Summary
This study may lead to the development of an automated implant identification tool that could improve the accuracy and speed of decision made by healthcare professionals.
Abstract
Aim
In preoperative planning of a revision knee arthroplasty, it can be challenging to identify an implant manufacturer type from a primary knee arthroplasty due to the inability to identify the implants in time. It has been shown that deep learning improves diagnosis with each iteration in the medical field. The problem of identifying the manufacturer and model of knee arthroplasty prostheses has been solved using automated deep learning models. In our study, we have developed deep learning algorithm to identify knee arthroplasty, implant manufacturer type. The current study also aimed to determine the best of the seven machine learning-based model for detecting knee implants according to different manufacturing types from plain radiographs based on their efficacy and accuracy.
Material And Methods
Plain radiographs of 521 knee arthroplasty implants of six different manufacturers were taken from the anteroposterior and lateral perspectives to train, validate, and test the implants. Among 521 radiographs images, 70% were used in the initial training process, 10% in testing the models, and 20% in determining the accuracy and validity of the models.
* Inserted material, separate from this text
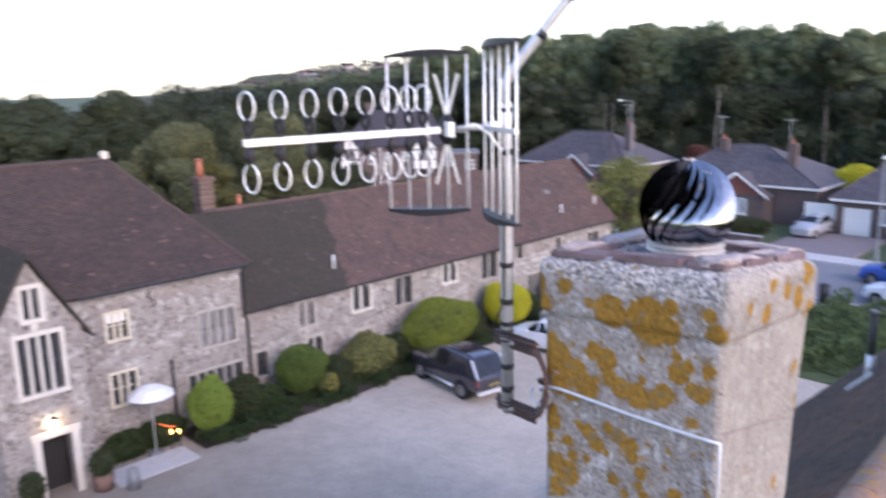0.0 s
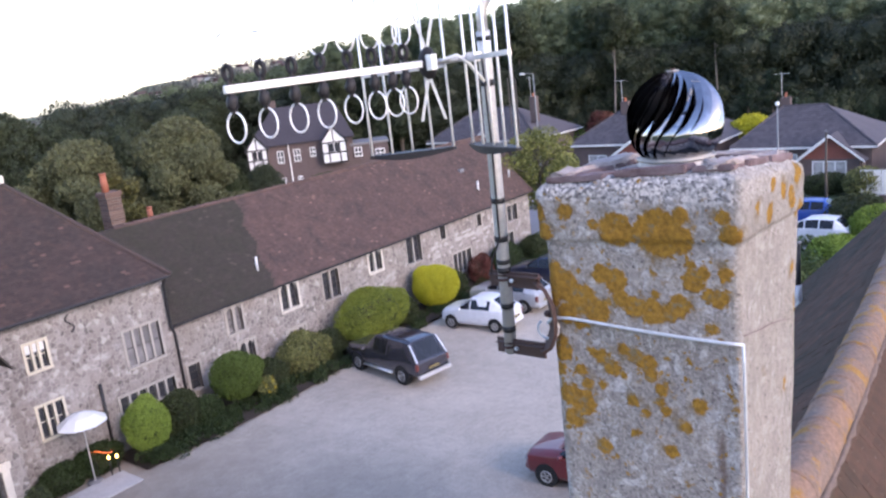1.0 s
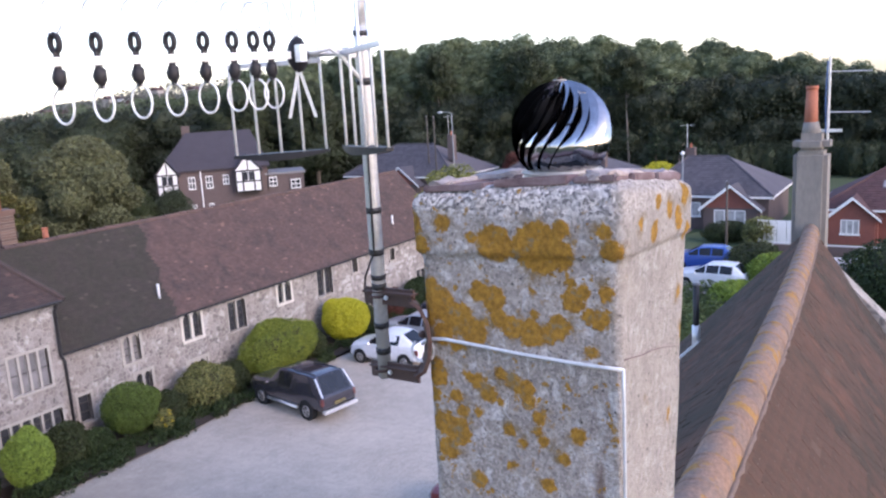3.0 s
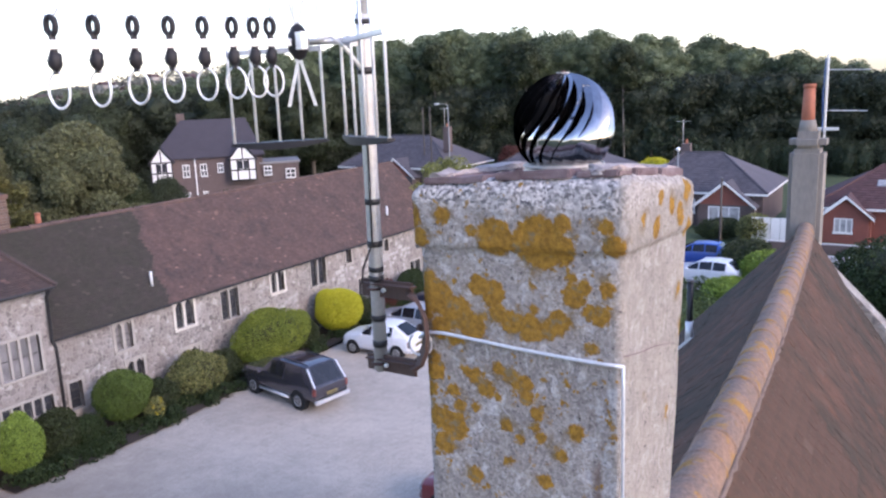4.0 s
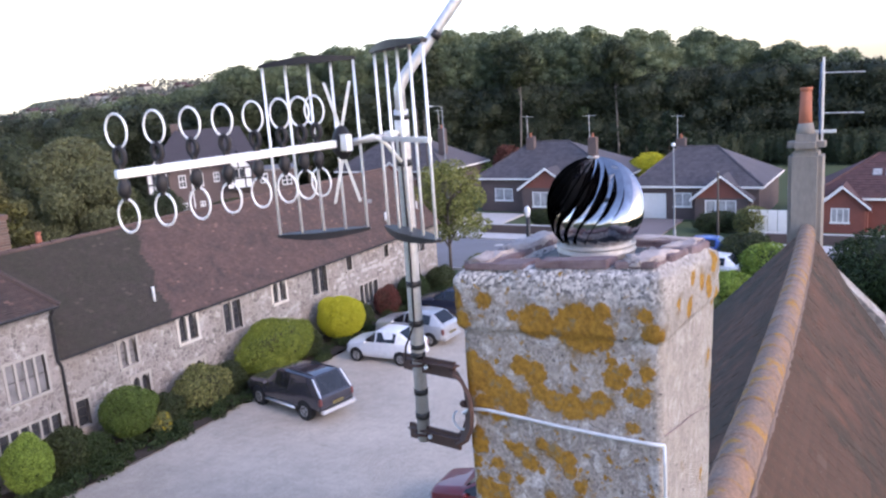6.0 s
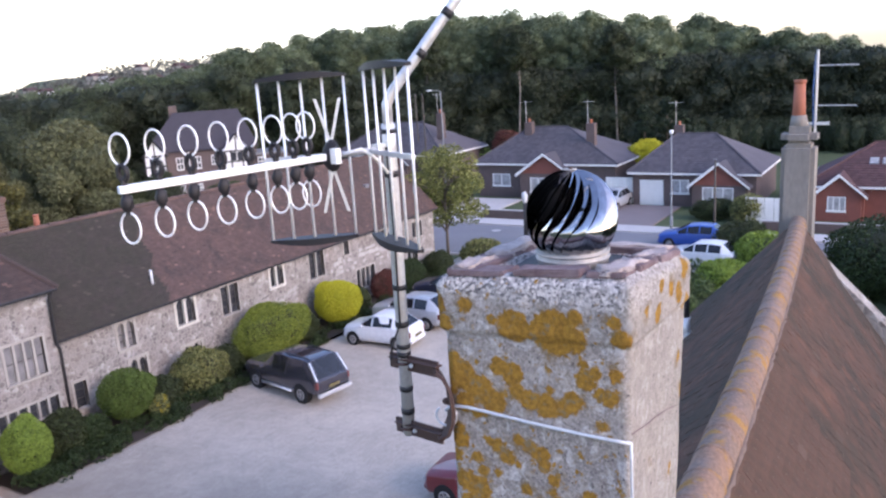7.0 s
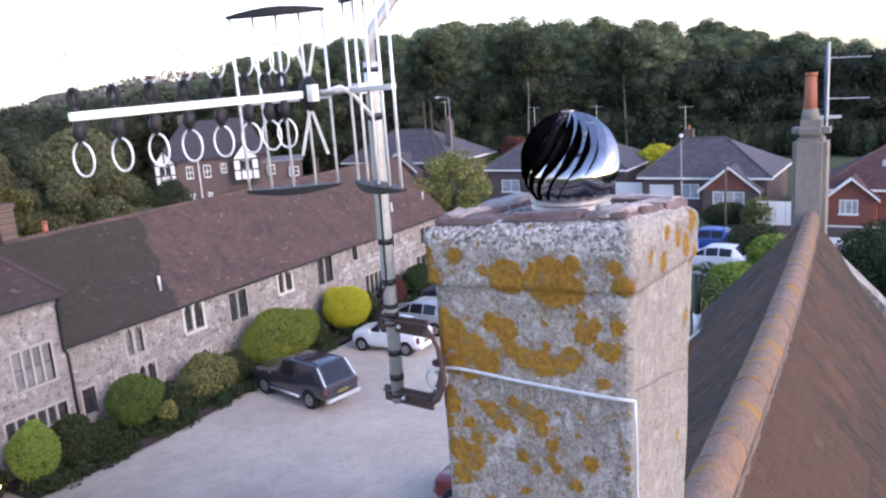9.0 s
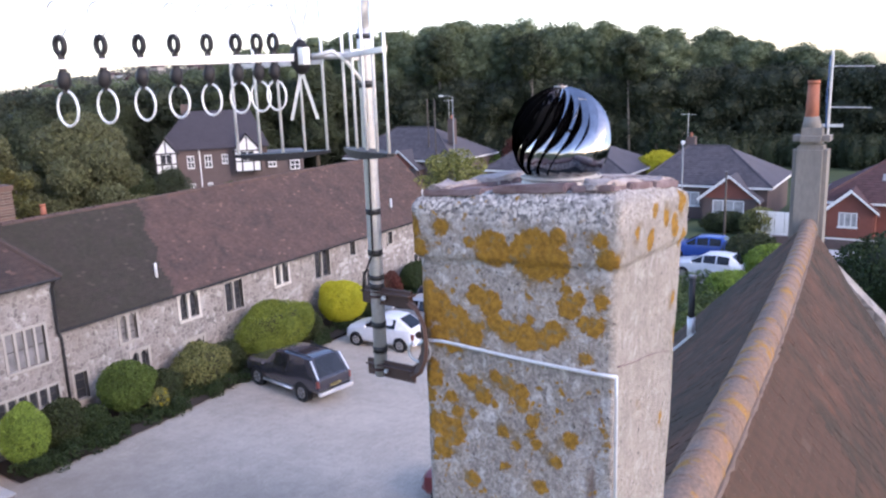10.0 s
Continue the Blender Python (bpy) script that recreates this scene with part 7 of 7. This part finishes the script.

The study explored the transfer learning technique to develop models. The advantage of transfer learning for knee implant detection is that if existing models are already trained on a large enough and general dataset, these models can be used to fulfil the study's objectives. In addition, to establish the efficacy of these knee implants, two orthopaedic consultants specialised in arthroplasty independently identified these manufacturers types.
Results
The performance and network of the model resulted in high accuracy for identifying knee implant types out of seven models, five of which had more than 90% accuracy. After 20 training epochs on all seven models, based on the validation dataset, VGG-16 produces the best results with an accuracy of 95.5% and a precision of 98.4%. However, the study asserted that machine learning outperformed two human expert, who achieved an average accuracy of 78%.
Conclusion
This study may lead to the development of an automated implant identification tool that could improve the accuracy and speed of decision made by healthcare professionals.